Tips on Coping After Cancer Diagnosis

A cancer diagnosis can prove to be a difficult time even to the strongest of all. A life that one time seemed to move according to your goals and aspirations can suddenly feel like it’s all ending. Thinking about a new normal comes with mixed feelings; anxiety, overwhelmed, and many more reactions.

Here are some of the tips to cope after a cancer diagnosis.

  • Understand the diagnosis 

The first action immediately after the cancer diagnosis is to obtain facts. Understand cancer you have, its level of advancement, and treatment options. Learn where the cancer is located, the size, and its growth pace.

Having all the facts about cancer helps choose the next steps. You get to decide on the best treatment options. Understand all the available medication and the benefits. Know what to expect during treatment and the possible side effects.

With the information, you can also understand when you need to call a specialist. You will also establish the right lifestyle to avoid recurrent cancer and how to protect your loved ones.

Processing all this information all at once might be quite overwhelming. Consider coming along with a friend or family to help you unpack the information while noting the important aspects. Understand if you need all the detailed information or prefer only a bit depending on your emotional state.

  • Take time to cope 

Cancer is a surprise to most people. You might angry, scared, shocked, among other varying emotions. It is the normal human reaction, and its part of the post-diagnosis journey.

Some people tend to hide away from family and friends may be for fear of hurting them or stigma. However, this is not the time to be by yourself. At this point, you need as much support as you can to help you come to terms with the condition.

Reach out to family and trusted friends for emotional support to help you adjust. Opt for professional advice through counselling and reach out to various support groups for those who already have the condition. If possible you can ask your doctor for prescriptions to help you relax sleep during the daunting earlier days.

Also, don’t neglect self-care. This is the time to keep enjoy your favorite pastime as you look for ways to cheer up. Engage in your hobbies like cooking, painting and other activities. Best of all, look into the positives.

  • It is okay to seek a second opinion 

It is not all the time when a cancer diagnosis is correct. You might find varying results when you visit a different professional. The difference might be on the level of cancer, type, or even treatment possibilities.
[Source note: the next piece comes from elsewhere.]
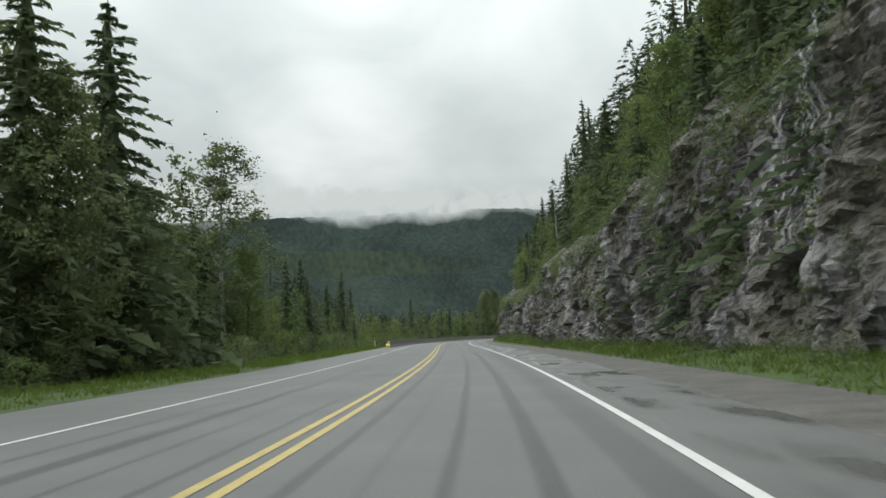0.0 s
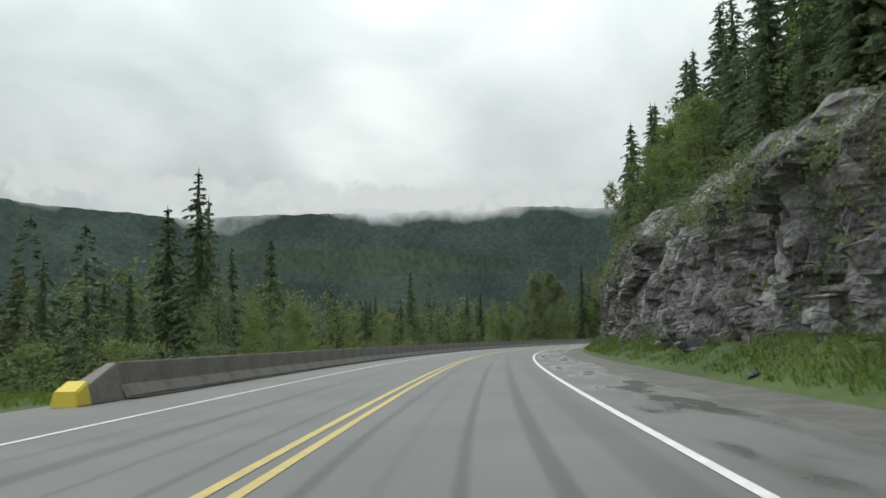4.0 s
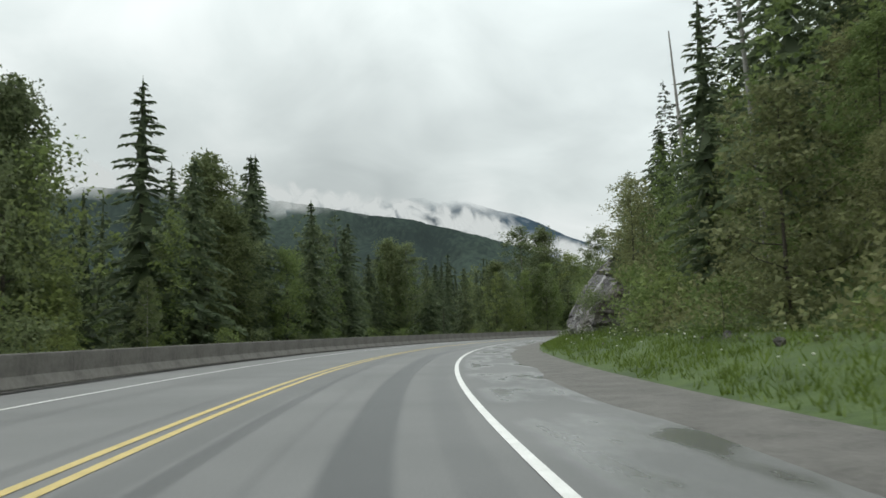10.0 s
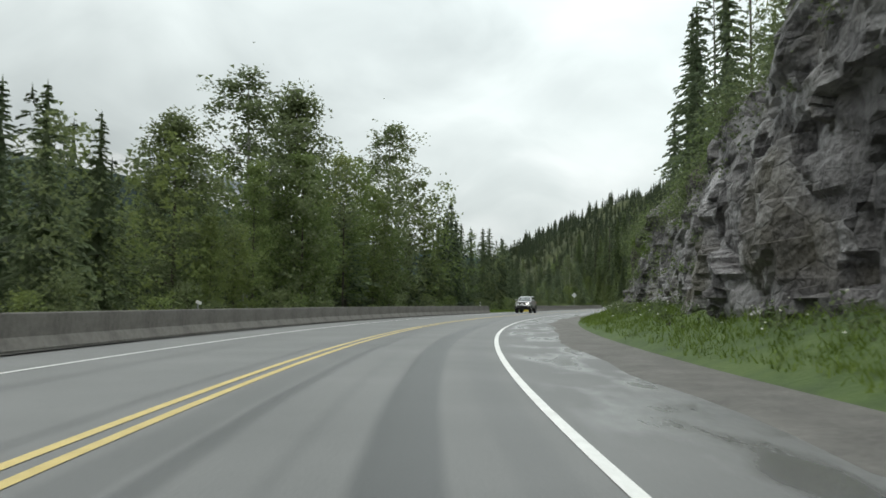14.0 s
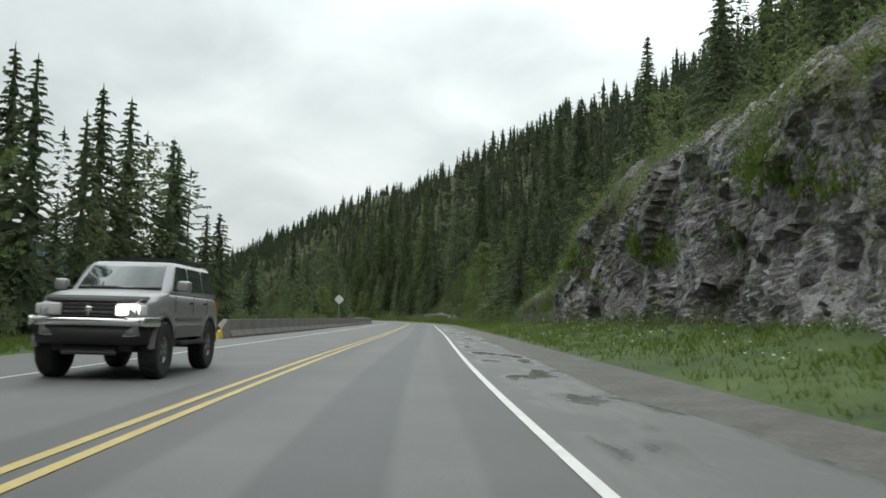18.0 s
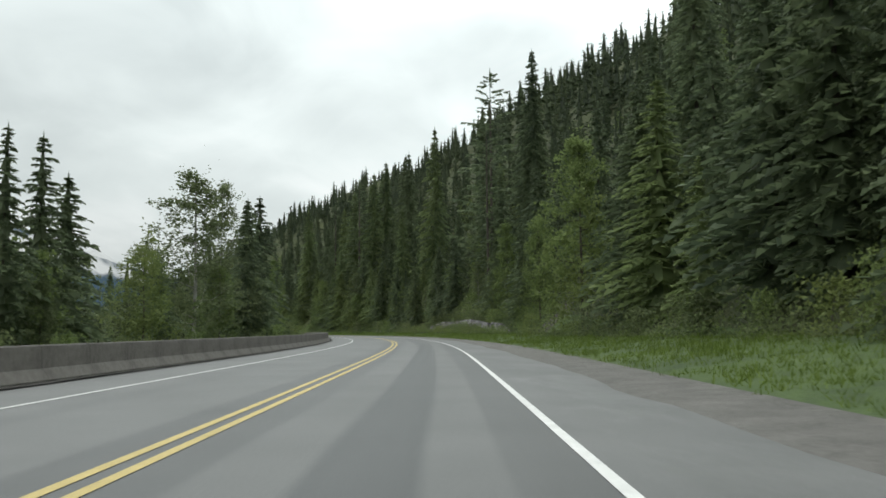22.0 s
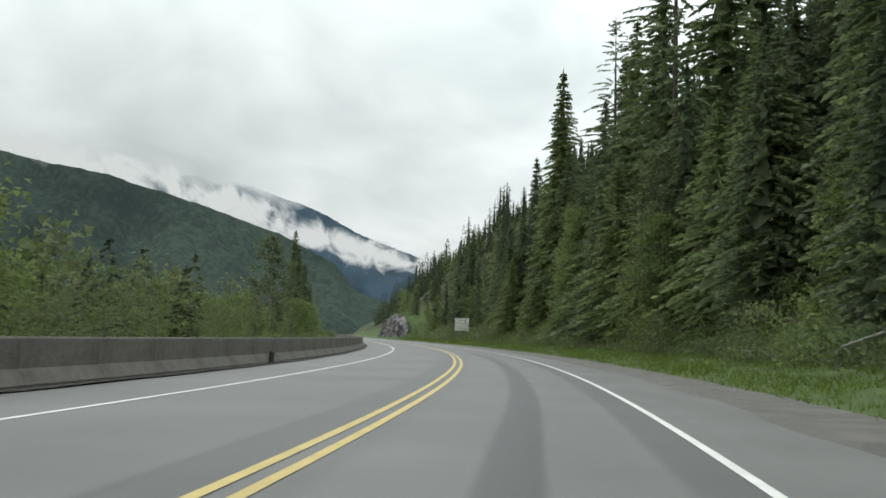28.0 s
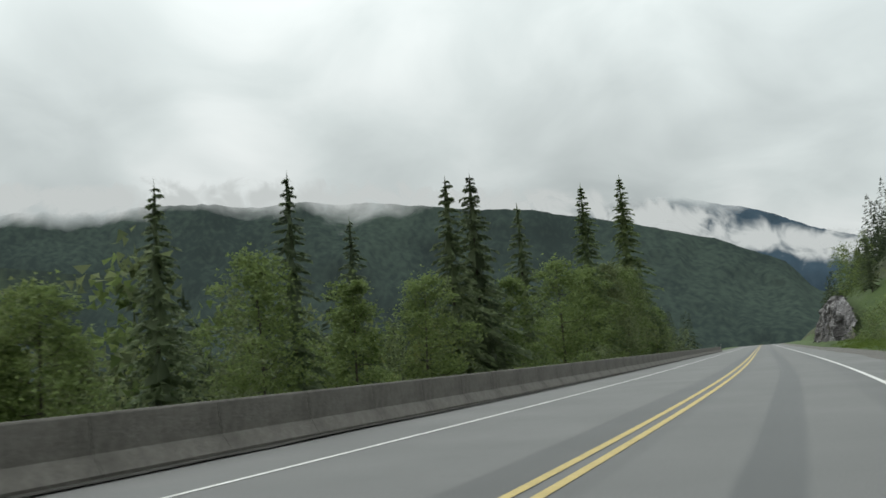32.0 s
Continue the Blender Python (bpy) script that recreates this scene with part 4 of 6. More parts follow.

You might be familiar with the phrase, “denial is the first step towards acceptance.” The same way happens after a cancer diagnosis. It might take some time before you accept the status. If this denial period lasts for an extended period, you delay medication. In the meantime, cancer will be increasing hence lessening your chances of cure.

If you feel that you need a second opinion, it’s alright. Go for it as soon as possible. Look for a professional NPC cancer blood test Hong Kong that has the best of facilities for accurate results.

Remember to keep the second opinion options realistic. It’s okay to look for a second or third opinion. However, it really would make no sense to look for a sixth, seventh or more options to establish facts.

  • Find the treatment options 

Once you have established all the facts, it is time to talk to your doctor about the treatment options.

Take time to learn about your disease and the various available medication options. The cancers respond differently to the various treatment options. For example, while one condition might need chemotherapy, another one may only require hormonal treatments or radiation. There are also cases where you will use a combination of the various treatment options. Find Talk2 Health for a guide on the options to use for your cancer.

The cancers also vary in how they manifest in the body. While some are aggressive, others stay dormant without any symptoms for long. The treatment option should be all about improving your quality of life.

With various research and studies on cancer, the cancer treatment options keep on changing. Ensure you use the most progressive of the options. Most of the updated medications come with fewer savior effects.

Lastly, look into the possible side effects of the available medication and solutions. Only go for the treatment option if you can endure all the possible side effects. There are times when you can let go of a medication option if the side effects are not worth it. For example, you might not be willing to endure the pain of chemotherapy at an old age to treat an incurable disease.

  • Prepare for expenses 

Cancer treatment costs a lot of money. You might run out of medical insurance which comes with unexpected costs. Ensure you plan beforehand for the expenses you will incur. Some of the common costs involve office and clinic visits, drugs, rehab, and procedures.

Do not forget about the indirect expenses that are not directly related to treatment. These include child and elder care, counseling, legal procedures, and help with household tasks like cooking and cleaning.

Look into the various factors surrounding the treatment to understand how much money you need. Understand the length of the treatment period and location of the office for transportation costs. Know the cost of the treatment plan and how much the insurance plan is covering.

Talk to an oncology financial counselor to help you understand the actual costs involved in the whole process. Most health facilities also have finance departments that will help you understand everything about the expenses.

Bottom Line

As much as a cancer diagnosis might be devastating, the quality of life you lead thereafter depends on your actions. The faster you take to embrace the outcome and look for solutions the better you can manage the condition.

Look for a second opinion if necessary then find the treatment options and have your finances in order. Importantly, always for a support system whether from family and friends, or a support group. You dint have to face everything by yourself.